When Cubs Cry

Note before reading: this is not about baseball, that is a different issue for a different day (probably never). This is about children and what happens when they hurt.

I have on more than one occasion in my parenting life been described as acting like a mother bear when someone has come between my young and me. Not physically mind you, I am not possessive in that way, and rarely in the sense that there is a potential for bodily danger for the young (though that has happened a couple of times); no, most of the time when my ears prick up and I feel a growl building in my chest is when the emotional health of my young is threatened and truthfully that is the hardest danger to protect them from. Perhaps it is impossible.

I do know that at some point we have to let them grow, let them go, and let them have their own experience of the world.
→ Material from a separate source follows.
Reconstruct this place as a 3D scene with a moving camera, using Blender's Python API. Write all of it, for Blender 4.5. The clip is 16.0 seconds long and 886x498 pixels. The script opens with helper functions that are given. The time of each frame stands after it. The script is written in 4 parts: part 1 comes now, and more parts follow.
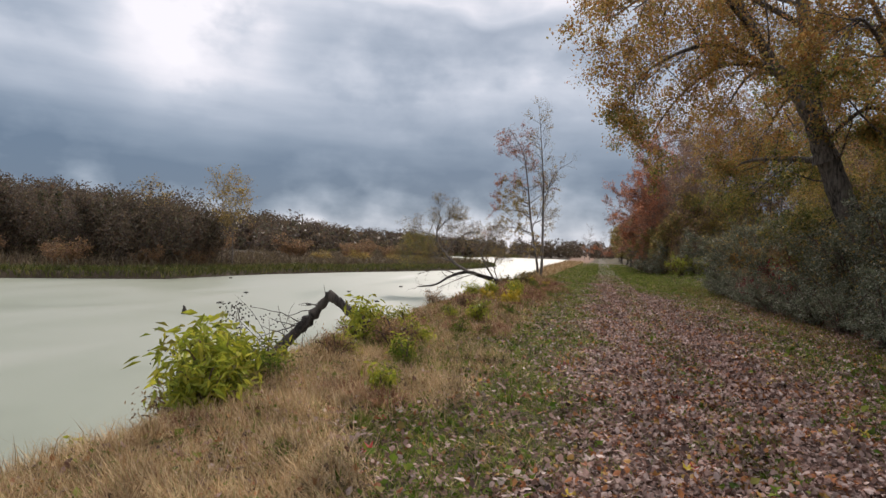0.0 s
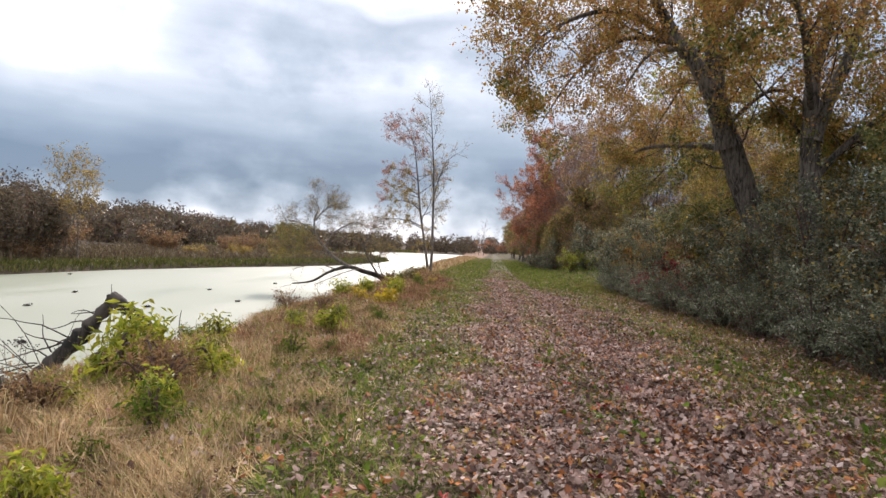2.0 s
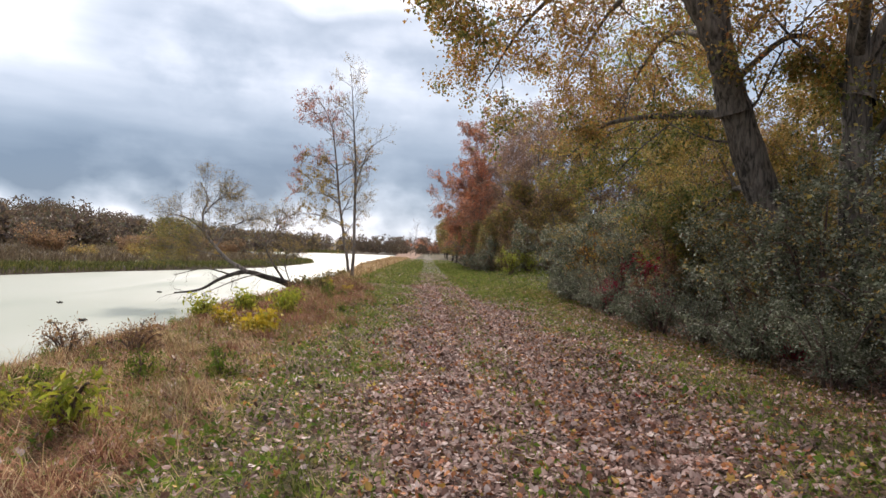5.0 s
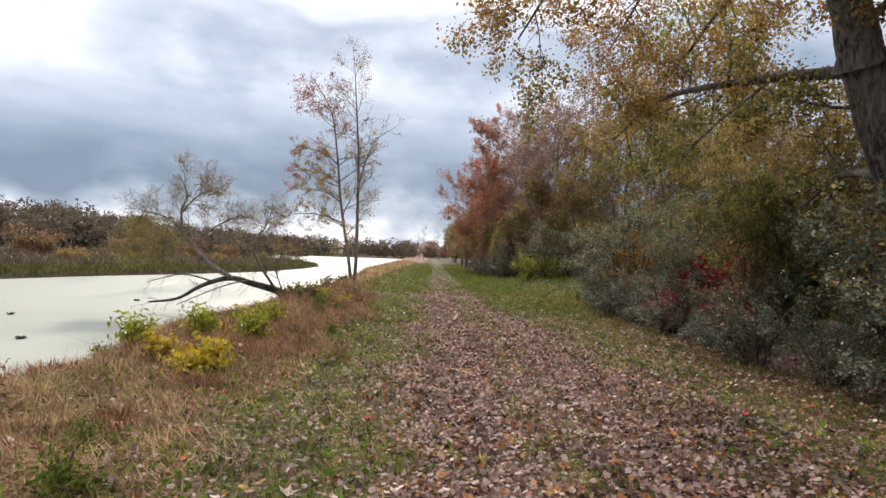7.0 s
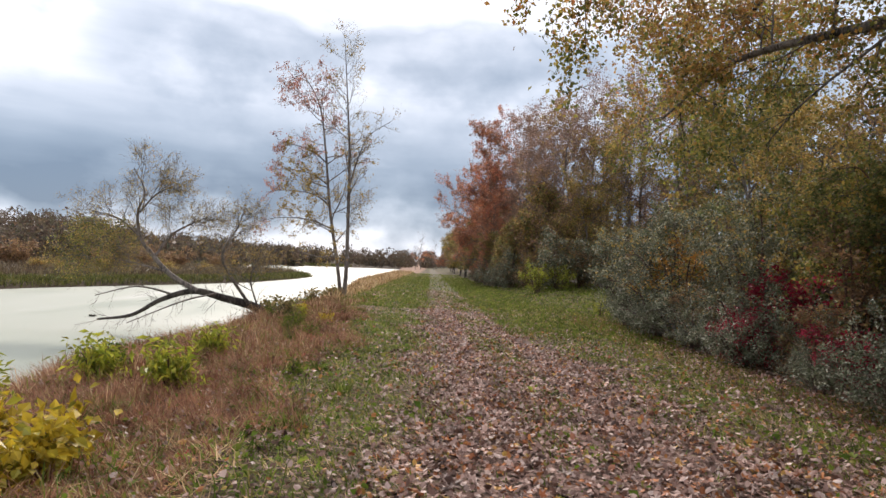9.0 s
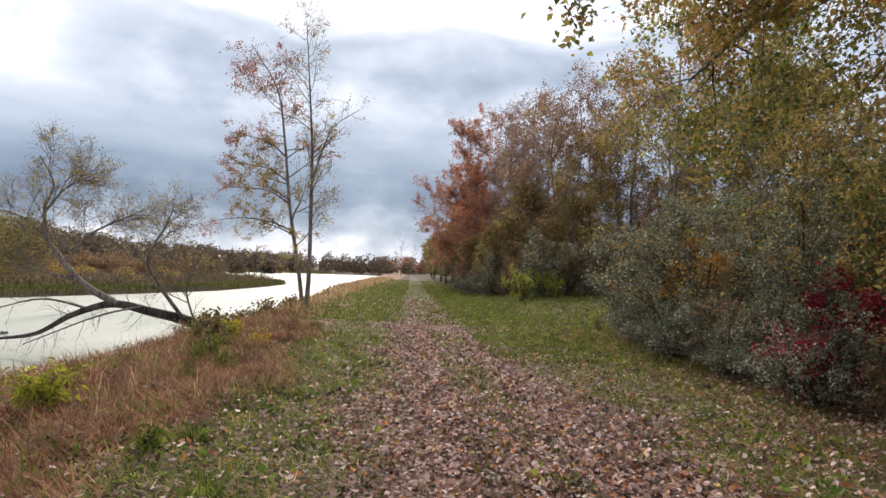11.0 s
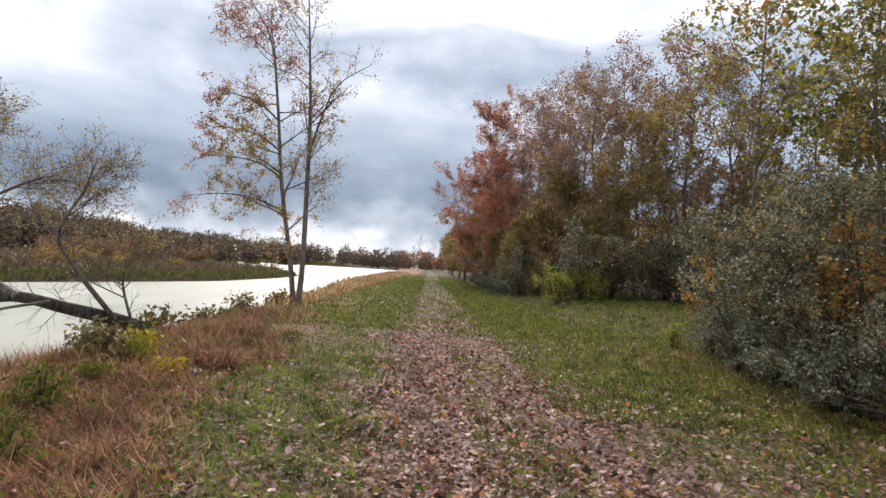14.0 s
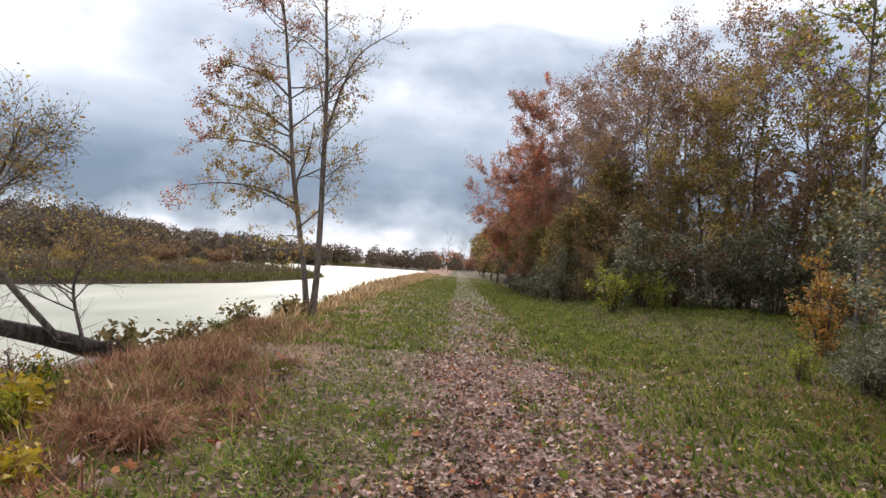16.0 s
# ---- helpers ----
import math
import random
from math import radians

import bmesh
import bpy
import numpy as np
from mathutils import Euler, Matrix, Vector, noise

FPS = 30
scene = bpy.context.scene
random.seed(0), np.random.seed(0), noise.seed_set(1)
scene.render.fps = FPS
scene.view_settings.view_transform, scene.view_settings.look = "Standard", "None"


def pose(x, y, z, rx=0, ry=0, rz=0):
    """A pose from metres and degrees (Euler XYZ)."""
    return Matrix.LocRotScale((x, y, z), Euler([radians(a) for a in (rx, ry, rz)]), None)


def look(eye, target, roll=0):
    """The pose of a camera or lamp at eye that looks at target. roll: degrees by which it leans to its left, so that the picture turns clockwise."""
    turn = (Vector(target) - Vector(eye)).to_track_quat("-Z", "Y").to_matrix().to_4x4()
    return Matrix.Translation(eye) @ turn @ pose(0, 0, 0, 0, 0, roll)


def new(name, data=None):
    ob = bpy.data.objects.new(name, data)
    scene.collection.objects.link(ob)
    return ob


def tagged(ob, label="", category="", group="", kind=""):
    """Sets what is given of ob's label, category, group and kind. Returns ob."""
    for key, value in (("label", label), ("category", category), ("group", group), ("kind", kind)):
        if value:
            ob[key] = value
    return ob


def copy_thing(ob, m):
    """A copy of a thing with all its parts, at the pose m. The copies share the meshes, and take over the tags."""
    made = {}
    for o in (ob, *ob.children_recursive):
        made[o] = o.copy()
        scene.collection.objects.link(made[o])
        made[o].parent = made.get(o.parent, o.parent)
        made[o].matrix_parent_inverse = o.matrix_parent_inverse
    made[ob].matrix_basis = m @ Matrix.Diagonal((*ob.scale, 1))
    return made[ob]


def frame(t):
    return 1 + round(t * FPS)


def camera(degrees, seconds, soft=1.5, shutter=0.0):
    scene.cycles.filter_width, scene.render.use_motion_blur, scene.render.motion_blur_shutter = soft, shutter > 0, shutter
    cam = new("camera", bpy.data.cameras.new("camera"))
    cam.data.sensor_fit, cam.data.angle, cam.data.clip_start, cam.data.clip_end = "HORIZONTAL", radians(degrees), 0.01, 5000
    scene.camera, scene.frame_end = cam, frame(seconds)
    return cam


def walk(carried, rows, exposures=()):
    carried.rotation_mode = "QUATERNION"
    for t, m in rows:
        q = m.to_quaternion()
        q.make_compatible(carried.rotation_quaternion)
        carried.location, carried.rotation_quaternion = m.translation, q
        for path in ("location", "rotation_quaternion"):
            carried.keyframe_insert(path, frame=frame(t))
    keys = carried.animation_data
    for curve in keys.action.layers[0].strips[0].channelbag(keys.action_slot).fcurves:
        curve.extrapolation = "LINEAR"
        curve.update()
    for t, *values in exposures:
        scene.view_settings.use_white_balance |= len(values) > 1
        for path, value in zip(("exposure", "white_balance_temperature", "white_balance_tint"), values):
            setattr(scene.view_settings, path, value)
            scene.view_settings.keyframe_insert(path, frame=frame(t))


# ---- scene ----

That’s okay with me; I don’t want to hold on forever. But even as you see them wander off into the woods on their own your heart screams out when they are in pain, and even after you have let them go as a good parent does you rage inside when someone hurts them. At least from where I sit today I don’t think that ever goes away. They grow up but you don’t grow out of being their parent, you just have to adjust what that means.

I am not of the mind that we have to protect our children from all pain. I do understand that we learn from our mistakes and we grow from our experiences. I have seen parents who try that, who stand next to the slide for longer than they should, who walk their child to the classroom door for too many years, or who demand equity in invites and scheduled play and make the rules for every game. I can empathize with the feeling that if we are just there all the time we can pave a smooth road, but I do understand that is neither appropriate or my job. I am more the style that lets them walk ahead of me, sometimes I hide myself from view, but I am there in the background ready to step in if the danger is too great, if the road is too bumpy for young legs. I think I have a tendency to jump in early, I am protective even if I understand what they need to grow. Sometimes my husband will say to me, “calm down mama bear, let’s see what they can do,” and then I take a swipe at his head (not literally). I know I can’t protect them from everything, that I should not protect them from everything, but it doesn’t stop the wanting.

When they were little and would fall, because they have to learn that they can get back up too, I would be there to console them, to bandage them and to urge them on. That has never changed. I can be strong and clean the bloody knee, or pull the splinter out. I can be supportive and remind them that if you want something you keep working for it, that sometimes you miss but you keep taking the shot. I can do all those things, I have always been there to do that, walking close behind just in case they need me. And then they grow up and you can’t pick them up anymore because they are bigger than you, and they don’t like it when you walk too close behind, in fact they don’t like that you are even on the same road they are. They want to move into their own part of the woods and they want you to visit only when they tell you to. So you let them, because that is the way of life and is as it should be. But you watch and you listen with your heart, and someday, because it is inevitable your cub will be hurt and you will need to let them protect themself and your heart will break with the pain of their sadness. There is nothing else that you can do but love them.

Today I am learning how to watch from a distance, how to call out and let them know that if they need me I will come, but that I believe in them and I know that they can handle whatever the road in front of them brings. I know they can; they are strong and smart and kind and wonderful. And I still hate it when my cubs cry (also I kind of hate the person that made them cry – I can’t help it!).